Today, students experimented with changing the angle of attack and adding flaps to the wing to see the affect it has on the wings ability to generate lift. Students first tested how much weight the wing could carry with a zero angle of attack and no flaps. They then repeated the process but each time increased the angle of attack and then with flaps. The students discovered that increasing the angle of attack and/or adding flaps increased the weight thus the lift threefold. This concludes SJVA’s Summer Aviation Institute but will resume in August once the school year starts.
Today, students used our wing cutter to make foam wings for their balsa gliders. After they created their foam wings they had an opportunity to test the lifting capabilities on our wing tester. Tomorrow, students will experiment on how changing the angle of attack affects the wings ability to generate lift.

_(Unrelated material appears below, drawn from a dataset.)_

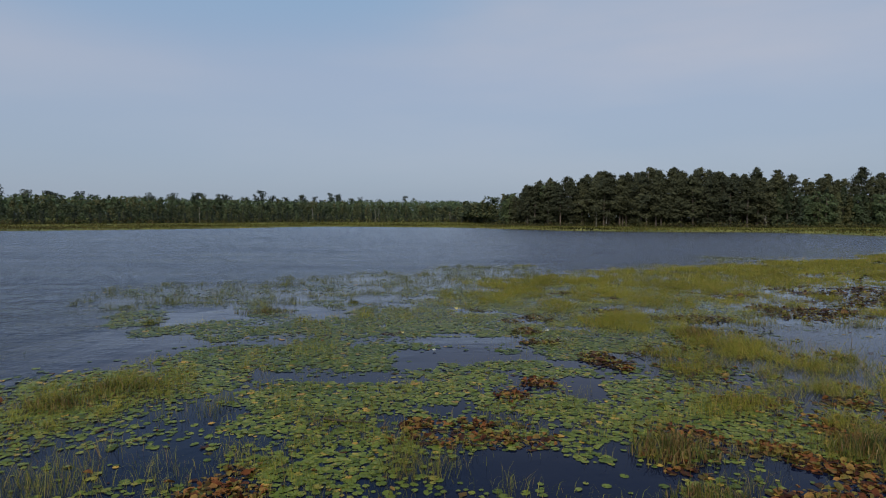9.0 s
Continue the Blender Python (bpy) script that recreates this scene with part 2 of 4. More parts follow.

Today, students learned that wing loading is the ratio of an airplanes gross weight divided by the surface area of the wing. The wing loading determines how much weight a square foot of the wing must lift. Over the next couple of days students will continue to do calculations, modify aircraft, and run simulations to better understand how changing the wing loading of an airplane impacts aircraft performance.
Today, students learned about the aspect ratio of wings and how they relate to the amount of lift a wing generates. Using Plane Maker and X-Plane simulator, the class modified the wing of a Vans RV 10 aircraft with five different aspect ratios. They then proceeded to fly each aircraft three times recording the takeoff distance for each takeoff. The class came to the conclusion that the wing with the largest aspect ratio generated the greatest amount of lift and required the least amount of runway to lift off. Just like the previous days, students spent time flying simulators, flying the RC airplane, and building the RC Piper Cub.
Today, students learn about how atmospheric pressure and density altitude have an affect on both aircraft instruments and overall aircraft performance. Student’s calculated the density altitude at Hemet Ryan airport using the formula: pressure altitude + [120 x (OAT – ISA Temp)]. Same as the previous days, students continued to fly our simulators, fly the RC airplane, and build our electric Piper Cub.
Today, students learned about thrust and it’s relationship to the flight of an airplane. We used the Fly to Learn curriculum and X-Planes flight simulator to demonstrate how the thrust (propeller) controls the altitude of an airplane during the approach to landing. Furthermore, students continued learn about aviation through flying our remote control airplane, various simulators, and building our remote control Piper Cub.
Today, students learned about the affect drag (induced & parasitic) has on an airplane. They learned that the flaps on an airplane both increase the drag and lift allowing the airplane to fly at slower speeds which is critical for landing. In addition, students started flying our remote control airplane and continued to fly simulators and build our electric Piper Cub.